Northern Ireland’s same-sex marriage campaign gets a boost from south of the border

A rally in Belfast marked the start of the official campaign. PA/Liam McBurney

The campaign to bring same-sex marriage to Northern Ireland moved up a gear after the Republic of Ireland voted to make it legal in a May referendum. The official campaign was launched on June 13 with a rally in Belfast City centre where the public was encouraged to join the fight for equal civil marriage.

The campaigners should look to what happened south of the border for inspiration on how to bring change to their own laws.

The success of the Irish referendum has been a confidence booster for the Northern Ireland campaign but it is not where the story begins. Since Denmark introduced equal civil unions in 1989, 20 countries – plus 38 states in the US – have legalised or are in the process of legalising an equal right to marry.

A strong campaign in the rest of the UK culminated in the introduction of the Marriage (Same Sex Couples) Act in England and Wales in 2013 and the Marriage and the Civil Partnership Act for Scotland in 2014.

The goal is to bring the same rights to Northern Ireland, allowing same-sex couples to marry in civil ceremonies and allow religious organisations to marry them if they want to. Those religious organisations who do not want to marry same-sex couples would be protected from legal action over their decision.

A proposal to introduce equal civil marriage to the Northern Ireland statute books was first mooted in October 2012. Of the 95 Northern Ireland Assembly members who voted, 47.37% were in favour. But that was not enough to bring Northern Ireland in line with the rest of the UK.

The vote has since become an annual event. In 2013, support dropped slightly to 44.21% of 95 voters in 2013, but it rose to 48.96% of 96 voters in 2015.

While the vote has been teetering on the brink of success like this for several years, a clear cross-community division has emerged between unionists and nationalists. It is unlikely to pass while the DUP and UUP – the two biggest unionist parties in Stormont – continue to take an anti-equal civil marriage stance and those willing to cross the party line continue to be few and far between.

A glimmer of hope came at the beginning of June 2015 when Belfast City Council voted in favour of legalising equal civil marriage with a clear majority of 63.3%.

Since pro-equal civil marriage parties make up 60% of the council, the result was perhaps predictable, but it sent a message that there is support for change outside the groups who campaigned on the June 13 rally.

Lessons from the referendum

The organisers of the rally have their work cut out for them in keeping the momentum going and building on the rally’s success. The next steps will be crucial. Lucky for them they have a proven blueprint to draw from in the shape of the Irish referendum’s Yes campaign.

A Donegal shop joins the campaign ahead of the Irish referendum. EPA/Paul McErlane

There are a number of lessons campaigners in Northern Ireland can learn from the Irish referendum. The tactics involved getting political parties, individual politicians, businesses and members of the public in favour of equal civil marriage to shout that support loud and clear.

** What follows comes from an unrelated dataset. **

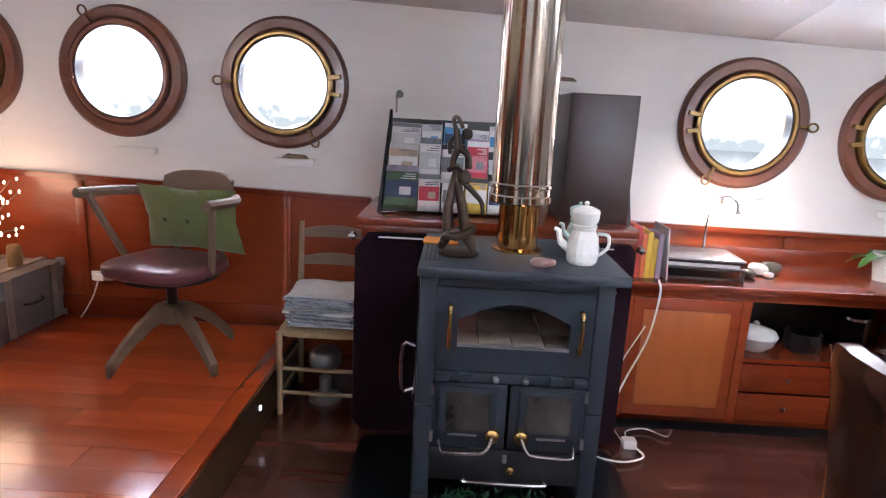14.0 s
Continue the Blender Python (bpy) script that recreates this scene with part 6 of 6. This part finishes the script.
# things on the open shelf
tu = thing("tureen", "white lidded tureen on the open shelf", "tureen", 3.84, 3.02, 0.4055)
part("body", lathe([(0.05, 0), (0.085, 0.03), (0.10, 0.07), (0.098, 0.075)], 28), M_WHITECER, tu)
tl = part("lid", lathe([(0.102, 0.076), (0.09, 0.095), (0.03, 0.115), (0.01, 0.12), (0.016, 0.132), (0.004, 0.14)], 28), M_WHITECER, tu)
for k, (y, w, h) in enumerate(((2.78, 0.16, 0.09), (2.55, 0.12, 0.17), (2.38, 0.10, 0.13))):
    dk = thing("kitchen_pan" if k == 0 else "glass_jar", "dark stacked cookware on the open shelf" if k == 0 else "clear glass jar on the open shelf", "cookware" if k == 0 else "jar", 3.86, y, 0.4055)
    part("body", lathe([(w * 0.45, 0), (w * 0.5, h * 0.2), (w * 0.5, h), (w * 0.47, h), (w * 0.46, h * 0.1), (0.01, 0.008)], 26), M_BLACKPLASTIC if k == 0 else M_GLASS, dk)
    part("handle" if k == 0 else "lid", tube([(-0.07, 0, h * 0.8), (-0.16, 0.03, h * 0.85)], 0.008, 8) if k == 0 else lathe([(w * 0.5, h), (w * 0.5, h + 0.012), (0.01, h + 0.014)], 20), M_BLACKPLASTIC if k == 0 else M_CHROME, dk)
for y in (2.0, 1.7, 0.9, 0.1):
    dk = thing("storage_box", "dark box stored on the open shelf", "box", 3.88, y, 0.4055, group="boxes on the shelf")
    part("body", box(-0.10, 0.10, -0.12, 0.12, 0, 0.16, 0.006), M_BROWNBOX, dk)
    part("lid", box(-0.103, 0.103, -0.123, 0.123, 0.161, 0.185, 0.005), M_BROWNBOX, dk)


# ---- cable and adapter ----
cb = thing("power_cable", "loose white power cable with an adapter on the floor", "cable", 0, 0, 0)
part("cord", tube(curve_pts([(3.68, 3.56, 0.76), (3.655, 3.555, 0.70), (3.66, 3.58, 0.50), (3.65, 3.66, 0.30), (3.60, 3.74, 0.14), (3.50, 3.83, 0.02), (3.42, 3.72, 0.02), (3.47, 3.60, 0.018), (3.56, 3.62, 0.02)], 8), 0.0045, 6), M_WHITEPAINT, cb)
part("thin_cord", tube(curve_pts([(3.59, 3.63, 0.02), (3.68, 3.62, 0.02), (3.72, 3.52, 0.018), (3.66, 3.44, 0.018), (3.70, 3.40, 0.03)], 8), 0.003, 6), M_WHITEPAINT, cb)
part("thin_cord", tube(curve_pts([(3.66, 3.60, 0.55), (3.665, 3.70, 0.32), (3.62, 3.72, 0.12), (3.56, 3.66, 0.02)], 8), 0.003, 6), M_WHITEPAINT, cb)
part("adapter", box(3.55, 3.60, 3.605, 3.665, 0.002, 0.042, 0.006), M_WHITEPAINT, cb, "white plug adapter")


# ---- ladder-back chair with newspapers ----
def ladder_chair():
    t = thing("ladder_chair", "weathered ladder-back chair with a rush seat", "chair", 3.87, 5.07, 0, 90)
    # faces local +y which points to -x in the room
    w = 0.165
    for s in (-1, 1):
        part("back_post", tube([(s * w, -0.17, 0), (s * w, -0.17, 0.42), (s * w * 1.02, -0.21, 0.86)], [0.014, 0.016, 0.013], 8), M_PALEWOOD, t)
        part("front_leg", tube([(s * w * 1.08, 0.17, 0), (s * w * 1.08, 0.17, 0.41)], [0.013, 0.016], 8), M_PALEWOOD, t)
        for z in (0.10, 0.22):
            part("side_rung", tube([(s * w * 1.04, -0.17, z), (s * w * 1.08, 0.17, z)], 0.009, 6), M_PALEWOOD, t)
    for z in (0.11, 0.23):
        part("front_rung", tube([(-w * 1.08, 0.17, z), (w * 1.08, 0.17, z)], 0.010, 6), M_PALEWOOD, t)
    for z in (0.52, 0.66, 0.80):
        b = bmesh.new()
        n = 8
        rows = []
        for k in range(n + 1):
            s = 2 * k / n - 1
            y = -0.17 - 0.04 * (z - 0.42) / 0.44 - 0.02 * (1 - s * s)
            h = 0.02 + 0.022 * (1 - s * s)
            rows.append([b.verts.new(p) for p in ((s * w, y - 0.005, z - 0.018), (s * w, y + 0.005, z - 0.018), (s * w, y + 0.005, z + h), (s * w, y - 0.005, z + h))])
        for r, q in zip(rows, rows[1:]):
            for k in range(4):
                b.faces.new((r[k], r[(k + 1) % 4], q[(k + 1) % 4], q[k]))
        part("back_slat", b, M_OLDWOOD, t)
    part("seat", pad(0.38, 0.37, 0.045, 8, 6, 0.1, m=pose(0, 0, 0.405)), mat("rush_weave", (0.34, 0.24, 0.12), 0.8, second=(0.24, 0.16, 0.08), scale=(60, 9, 60), bump=0.5, bump_scale=90), t)
    return t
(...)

The “No” campaign tried to derail “Yes” support by bringing children into the debate. They argued that children need a mother and father – not “surrogacy”. Campaigners in Northern Ireland should keep this in mind with a set response to highlight that of course children should be protected and the accuracy of these statements considered accordingly, but that these are separate issues to equal civil marriage and should be debated separately.

And if No campaigners argue that marriage is not needed in Northern Ireland, since it already allows civil partnerships, the answer is equality. By opening up civil marriage to the LGBT community it is a public statement that their relationships are equally valued.

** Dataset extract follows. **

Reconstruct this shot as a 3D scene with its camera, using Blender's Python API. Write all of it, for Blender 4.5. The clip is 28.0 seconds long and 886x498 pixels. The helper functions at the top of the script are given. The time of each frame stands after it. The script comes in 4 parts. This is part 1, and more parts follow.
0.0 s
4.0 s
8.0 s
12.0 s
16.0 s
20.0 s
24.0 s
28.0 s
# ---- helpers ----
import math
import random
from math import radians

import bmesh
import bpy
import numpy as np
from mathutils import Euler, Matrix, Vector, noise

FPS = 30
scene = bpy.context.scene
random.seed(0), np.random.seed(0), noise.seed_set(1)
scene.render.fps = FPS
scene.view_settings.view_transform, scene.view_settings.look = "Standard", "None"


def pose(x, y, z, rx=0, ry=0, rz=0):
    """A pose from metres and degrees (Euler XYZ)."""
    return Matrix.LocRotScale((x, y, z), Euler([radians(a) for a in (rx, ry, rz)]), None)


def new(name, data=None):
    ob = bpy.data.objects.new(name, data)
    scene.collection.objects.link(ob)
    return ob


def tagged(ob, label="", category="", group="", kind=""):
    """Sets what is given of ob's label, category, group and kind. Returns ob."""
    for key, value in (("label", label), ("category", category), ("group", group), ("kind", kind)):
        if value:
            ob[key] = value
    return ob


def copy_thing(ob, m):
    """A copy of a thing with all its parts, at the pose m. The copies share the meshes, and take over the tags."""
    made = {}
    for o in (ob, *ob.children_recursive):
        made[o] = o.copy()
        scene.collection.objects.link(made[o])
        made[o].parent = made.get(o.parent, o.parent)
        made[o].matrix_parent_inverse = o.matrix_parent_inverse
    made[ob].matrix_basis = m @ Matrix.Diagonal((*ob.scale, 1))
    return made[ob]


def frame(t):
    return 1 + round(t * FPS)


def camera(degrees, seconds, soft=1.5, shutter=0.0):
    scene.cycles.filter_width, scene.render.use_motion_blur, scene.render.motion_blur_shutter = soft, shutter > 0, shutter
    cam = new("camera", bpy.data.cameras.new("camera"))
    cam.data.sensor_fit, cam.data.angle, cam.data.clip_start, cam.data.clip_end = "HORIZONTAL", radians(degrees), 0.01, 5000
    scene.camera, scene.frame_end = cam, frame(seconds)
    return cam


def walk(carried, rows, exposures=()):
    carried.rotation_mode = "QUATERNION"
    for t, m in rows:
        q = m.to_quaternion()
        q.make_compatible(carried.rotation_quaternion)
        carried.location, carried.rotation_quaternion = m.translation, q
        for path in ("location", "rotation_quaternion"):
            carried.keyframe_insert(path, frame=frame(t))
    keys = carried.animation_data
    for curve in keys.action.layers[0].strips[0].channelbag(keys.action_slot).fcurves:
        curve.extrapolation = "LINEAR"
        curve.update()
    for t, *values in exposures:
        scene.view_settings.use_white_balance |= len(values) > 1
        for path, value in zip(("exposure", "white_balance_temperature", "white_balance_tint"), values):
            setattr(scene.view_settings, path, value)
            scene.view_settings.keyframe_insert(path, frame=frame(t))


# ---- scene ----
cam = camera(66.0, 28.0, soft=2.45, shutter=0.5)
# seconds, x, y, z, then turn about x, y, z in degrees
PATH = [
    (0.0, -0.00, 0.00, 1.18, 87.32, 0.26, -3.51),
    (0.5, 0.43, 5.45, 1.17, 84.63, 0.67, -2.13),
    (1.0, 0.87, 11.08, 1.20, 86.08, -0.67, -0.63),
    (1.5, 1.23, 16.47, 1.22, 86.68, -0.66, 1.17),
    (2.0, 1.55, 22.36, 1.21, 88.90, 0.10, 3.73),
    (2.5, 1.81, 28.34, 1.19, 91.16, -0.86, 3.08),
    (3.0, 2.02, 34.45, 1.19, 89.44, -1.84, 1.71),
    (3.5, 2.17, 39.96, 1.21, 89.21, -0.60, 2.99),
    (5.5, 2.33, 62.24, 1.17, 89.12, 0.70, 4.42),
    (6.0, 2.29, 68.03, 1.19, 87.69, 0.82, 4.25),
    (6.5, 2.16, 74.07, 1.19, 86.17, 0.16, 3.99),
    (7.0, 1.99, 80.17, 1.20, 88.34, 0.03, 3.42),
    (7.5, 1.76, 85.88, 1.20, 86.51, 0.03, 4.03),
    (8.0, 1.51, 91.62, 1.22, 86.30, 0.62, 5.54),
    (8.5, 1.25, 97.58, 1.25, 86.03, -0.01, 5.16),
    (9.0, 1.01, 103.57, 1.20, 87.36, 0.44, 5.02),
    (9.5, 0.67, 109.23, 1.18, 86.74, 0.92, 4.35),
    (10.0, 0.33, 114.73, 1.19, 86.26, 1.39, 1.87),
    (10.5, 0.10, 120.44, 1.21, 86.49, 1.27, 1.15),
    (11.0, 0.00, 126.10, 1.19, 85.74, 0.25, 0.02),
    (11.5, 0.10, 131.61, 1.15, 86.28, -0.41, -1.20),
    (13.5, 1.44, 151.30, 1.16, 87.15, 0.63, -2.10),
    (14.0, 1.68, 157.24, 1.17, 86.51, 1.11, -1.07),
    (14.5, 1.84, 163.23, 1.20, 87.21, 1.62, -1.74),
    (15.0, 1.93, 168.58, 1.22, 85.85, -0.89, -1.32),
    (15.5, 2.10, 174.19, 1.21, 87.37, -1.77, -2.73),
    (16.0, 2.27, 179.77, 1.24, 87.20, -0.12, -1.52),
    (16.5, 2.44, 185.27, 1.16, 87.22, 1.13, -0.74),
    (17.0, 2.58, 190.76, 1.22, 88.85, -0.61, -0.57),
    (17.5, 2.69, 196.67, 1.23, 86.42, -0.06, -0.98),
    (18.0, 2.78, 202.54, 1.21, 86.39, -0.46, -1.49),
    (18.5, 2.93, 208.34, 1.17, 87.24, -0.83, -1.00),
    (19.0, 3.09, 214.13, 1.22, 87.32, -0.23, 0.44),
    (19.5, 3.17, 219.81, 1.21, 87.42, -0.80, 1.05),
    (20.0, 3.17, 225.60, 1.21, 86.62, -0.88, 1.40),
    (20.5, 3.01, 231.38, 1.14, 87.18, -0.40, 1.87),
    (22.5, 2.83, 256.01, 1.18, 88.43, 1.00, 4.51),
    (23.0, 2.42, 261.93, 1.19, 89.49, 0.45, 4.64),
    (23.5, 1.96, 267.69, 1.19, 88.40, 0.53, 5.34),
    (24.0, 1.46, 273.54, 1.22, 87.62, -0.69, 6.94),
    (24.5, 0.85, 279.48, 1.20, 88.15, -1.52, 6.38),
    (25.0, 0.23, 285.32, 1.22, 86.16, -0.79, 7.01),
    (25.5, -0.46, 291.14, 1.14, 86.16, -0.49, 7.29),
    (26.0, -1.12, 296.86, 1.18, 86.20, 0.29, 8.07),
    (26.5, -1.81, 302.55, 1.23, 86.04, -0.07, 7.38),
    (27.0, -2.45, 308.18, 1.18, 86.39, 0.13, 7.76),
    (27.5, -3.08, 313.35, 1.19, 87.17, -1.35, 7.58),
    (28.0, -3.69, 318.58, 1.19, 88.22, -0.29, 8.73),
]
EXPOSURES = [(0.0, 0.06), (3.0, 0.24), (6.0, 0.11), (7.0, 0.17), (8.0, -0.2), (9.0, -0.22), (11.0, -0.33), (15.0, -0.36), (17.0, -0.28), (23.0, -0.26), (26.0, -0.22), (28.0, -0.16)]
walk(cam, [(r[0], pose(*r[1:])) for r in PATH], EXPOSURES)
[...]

In the days leading up to the referendum in Dublin you could not walk ten paces without seeing a placard, shop window, wall, t-shirt or badge emblazoned with Yes to Equality. Questions were posed and answered in all available public forums – from blogs, to newspaper articles, to radio and television programmes.

The issue was humanised by uploads to social media of the most unlikely characters voicing their support and door-to-door canvassing by people who would directly benefit from a Yes vote. Most important, the Yes campaign stuck to message ––this is an issue of equality; nothing more, nothing less.